The annual wage negotiations, held amid deflationary conditions, reached a climax Wednesday. Most major manufacturers, including automakers and electronics makers, agreed to resume “teiki shokyu,” a periodic wage increase (based on age or years of service) that was frozen last year due to the recession. But they did not raise basic pay, and many major manufacturers refused to fully meet unions’ demands for bonuses.

Although the periodic wage increase will have a minor impact on domestic demand, deflation will likely continue. In view of the nation’s economic difficulties, the Japanese Trade Union Confederation (Rengo), Japan’s largest labor organization, had given up seeking an increase in basic pay. Instead, it concentrated on securing the periodic wage increase. Apparently, management opted to restore the periodic increase to preserve workers’ morale. The results of the negotiations have helped the labor unions save face.

Strong demand in China and other Asian countries has helped increase Japan’s automobile and other exports. But demand remains low in the North American and European markets. Electronics makers are also facing serious competition from emerging economies like South Korea.

More than half of Japan’s major electronic makers expect deficits in the current business year. The prospects are poor in particular for firms that rely mainly on domestic demand. In Japan, supply is believed to exceed demand by ¥30 trillion.
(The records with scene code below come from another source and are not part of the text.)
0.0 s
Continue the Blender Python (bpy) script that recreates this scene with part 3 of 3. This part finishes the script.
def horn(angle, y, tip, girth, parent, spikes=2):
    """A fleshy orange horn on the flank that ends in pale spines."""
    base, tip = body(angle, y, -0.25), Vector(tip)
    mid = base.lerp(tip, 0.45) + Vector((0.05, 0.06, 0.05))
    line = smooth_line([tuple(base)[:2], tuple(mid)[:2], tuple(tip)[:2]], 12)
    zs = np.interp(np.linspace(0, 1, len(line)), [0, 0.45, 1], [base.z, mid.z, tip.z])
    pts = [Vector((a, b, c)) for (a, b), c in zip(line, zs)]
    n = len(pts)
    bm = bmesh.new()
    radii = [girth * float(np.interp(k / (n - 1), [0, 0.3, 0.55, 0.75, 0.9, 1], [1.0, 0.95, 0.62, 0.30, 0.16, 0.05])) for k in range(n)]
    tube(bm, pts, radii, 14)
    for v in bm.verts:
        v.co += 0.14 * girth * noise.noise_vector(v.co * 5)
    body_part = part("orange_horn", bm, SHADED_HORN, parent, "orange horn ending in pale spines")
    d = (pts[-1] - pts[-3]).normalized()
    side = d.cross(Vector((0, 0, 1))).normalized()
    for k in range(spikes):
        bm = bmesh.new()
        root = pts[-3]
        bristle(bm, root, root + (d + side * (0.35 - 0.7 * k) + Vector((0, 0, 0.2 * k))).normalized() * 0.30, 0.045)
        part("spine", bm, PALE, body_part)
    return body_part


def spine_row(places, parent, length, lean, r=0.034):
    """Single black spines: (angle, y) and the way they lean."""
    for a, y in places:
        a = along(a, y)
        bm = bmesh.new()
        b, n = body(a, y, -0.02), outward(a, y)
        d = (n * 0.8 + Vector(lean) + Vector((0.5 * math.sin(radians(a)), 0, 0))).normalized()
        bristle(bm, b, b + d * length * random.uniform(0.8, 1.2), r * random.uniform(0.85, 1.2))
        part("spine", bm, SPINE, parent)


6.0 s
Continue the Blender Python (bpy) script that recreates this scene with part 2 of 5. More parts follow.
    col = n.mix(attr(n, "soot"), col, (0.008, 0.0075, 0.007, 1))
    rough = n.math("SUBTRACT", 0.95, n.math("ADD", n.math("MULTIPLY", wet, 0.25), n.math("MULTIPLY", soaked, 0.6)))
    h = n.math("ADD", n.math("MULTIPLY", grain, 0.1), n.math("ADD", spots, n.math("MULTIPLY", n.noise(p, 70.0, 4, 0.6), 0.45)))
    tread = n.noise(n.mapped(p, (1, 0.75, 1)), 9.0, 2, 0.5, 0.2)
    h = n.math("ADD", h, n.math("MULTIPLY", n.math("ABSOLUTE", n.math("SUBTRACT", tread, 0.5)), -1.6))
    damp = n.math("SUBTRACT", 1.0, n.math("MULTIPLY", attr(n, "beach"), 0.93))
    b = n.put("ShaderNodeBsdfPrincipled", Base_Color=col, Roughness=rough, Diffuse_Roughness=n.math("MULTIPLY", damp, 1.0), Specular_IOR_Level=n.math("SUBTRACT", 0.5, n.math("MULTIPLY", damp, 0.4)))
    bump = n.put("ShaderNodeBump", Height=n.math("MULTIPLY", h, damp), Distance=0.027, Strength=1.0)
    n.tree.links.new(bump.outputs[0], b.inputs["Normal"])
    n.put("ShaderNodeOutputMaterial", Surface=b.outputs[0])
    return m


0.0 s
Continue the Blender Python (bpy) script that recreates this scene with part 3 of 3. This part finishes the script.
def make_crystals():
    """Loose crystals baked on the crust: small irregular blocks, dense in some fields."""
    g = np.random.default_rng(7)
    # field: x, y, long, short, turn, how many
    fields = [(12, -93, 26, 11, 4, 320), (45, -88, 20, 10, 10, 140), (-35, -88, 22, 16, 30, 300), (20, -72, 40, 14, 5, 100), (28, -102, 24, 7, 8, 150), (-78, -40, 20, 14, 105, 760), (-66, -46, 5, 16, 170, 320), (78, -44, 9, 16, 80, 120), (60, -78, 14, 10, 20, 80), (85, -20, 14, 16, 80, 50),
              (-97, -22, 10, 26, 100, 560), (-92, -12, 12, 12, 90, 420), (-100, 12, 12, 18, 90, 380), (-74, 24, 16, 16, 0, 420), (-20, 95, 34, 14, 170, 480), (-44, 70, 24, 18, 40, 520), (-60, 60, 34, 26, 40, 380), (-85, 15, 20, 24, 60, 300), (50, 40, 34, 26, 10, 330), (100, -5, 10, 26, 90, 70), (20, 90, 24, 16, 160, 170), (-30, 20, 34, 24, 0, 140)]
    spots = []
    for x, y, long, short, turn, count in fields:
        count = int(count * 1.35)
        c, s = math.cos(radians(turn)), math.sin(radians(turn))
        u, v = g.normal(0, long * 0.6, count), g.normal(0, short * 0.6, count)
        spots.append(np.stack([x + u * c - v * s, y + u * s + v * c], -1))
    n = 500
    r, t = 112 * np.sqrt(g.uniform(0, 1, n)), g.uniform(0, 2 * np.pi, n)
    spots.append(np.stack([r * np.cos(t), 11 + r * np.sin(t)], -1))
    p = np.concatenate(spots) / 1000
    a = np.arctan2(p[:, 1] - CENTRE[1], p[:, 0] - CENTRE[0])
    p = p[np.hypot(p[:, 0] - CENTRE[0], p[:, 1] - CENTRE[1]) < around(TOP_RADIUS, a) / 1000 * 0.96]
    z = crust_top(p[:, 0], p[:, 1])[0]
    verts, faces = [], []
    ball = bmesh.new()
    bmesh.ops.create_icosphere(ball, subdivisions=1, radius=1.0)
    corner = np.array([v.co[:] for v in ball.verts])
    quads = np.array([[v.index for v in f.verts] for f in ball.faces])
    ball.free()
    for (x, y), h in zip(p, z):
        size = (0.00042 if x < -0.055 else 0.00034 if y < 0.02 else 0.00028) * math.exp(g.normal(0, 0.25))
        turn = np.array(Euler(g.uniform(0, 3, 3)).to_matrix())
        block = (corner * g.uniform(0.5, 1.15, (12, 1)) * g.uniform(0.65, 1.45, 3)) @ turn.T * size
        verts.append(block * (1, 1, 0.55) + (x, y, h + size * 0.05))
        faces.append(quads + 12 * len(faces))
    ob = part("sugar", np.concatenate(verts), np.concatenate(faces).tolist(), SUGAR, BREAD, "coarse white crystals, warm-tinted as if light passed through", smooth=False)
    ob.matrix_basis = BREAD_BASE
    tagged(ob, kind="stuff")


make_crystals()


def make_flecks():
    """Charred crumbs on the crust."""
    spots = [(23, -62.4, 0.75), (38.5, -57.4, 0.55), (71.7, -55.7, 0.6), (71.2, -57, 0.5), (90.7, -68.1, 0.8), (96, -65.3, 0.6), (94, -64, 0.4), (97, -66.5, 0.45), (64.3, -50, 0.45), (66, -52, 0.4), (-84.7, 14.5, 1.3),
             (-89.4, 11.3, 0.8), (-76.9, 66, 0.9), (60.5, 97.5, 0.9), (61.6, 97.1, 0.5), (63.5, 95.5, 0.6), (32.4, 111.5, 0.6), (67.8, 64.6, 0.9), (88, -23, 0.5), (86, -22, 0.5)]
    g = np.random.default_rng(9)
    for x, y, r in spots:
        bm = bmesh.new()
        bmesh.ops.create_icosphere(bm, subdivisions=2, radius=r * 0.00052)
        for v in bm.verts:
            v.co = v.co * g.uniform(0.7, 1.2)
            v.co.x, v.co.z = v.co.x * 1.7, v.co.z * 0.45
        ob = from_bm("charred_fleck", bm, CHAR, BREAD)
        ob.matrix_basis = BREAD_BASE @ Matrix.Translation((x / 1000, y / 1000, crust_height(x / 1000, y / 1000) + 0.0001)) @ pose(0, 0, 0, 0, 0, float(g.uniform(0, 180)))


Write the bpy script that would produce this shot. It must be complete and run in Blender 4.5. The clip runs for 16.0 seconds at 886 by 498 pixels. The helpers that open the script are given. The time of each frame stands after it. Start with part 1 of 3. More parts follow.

The labor ministry has found that average annual household income has declined by about ¥1 million in the past 10 years. Only 80 percent of graduating university students and only 74 percent of graduating high school students have jobs lined up. Management should not forget that investment in human resources is the key to future growth.

Labor can do its part by pushing management to improve the working conditions of irregular employees.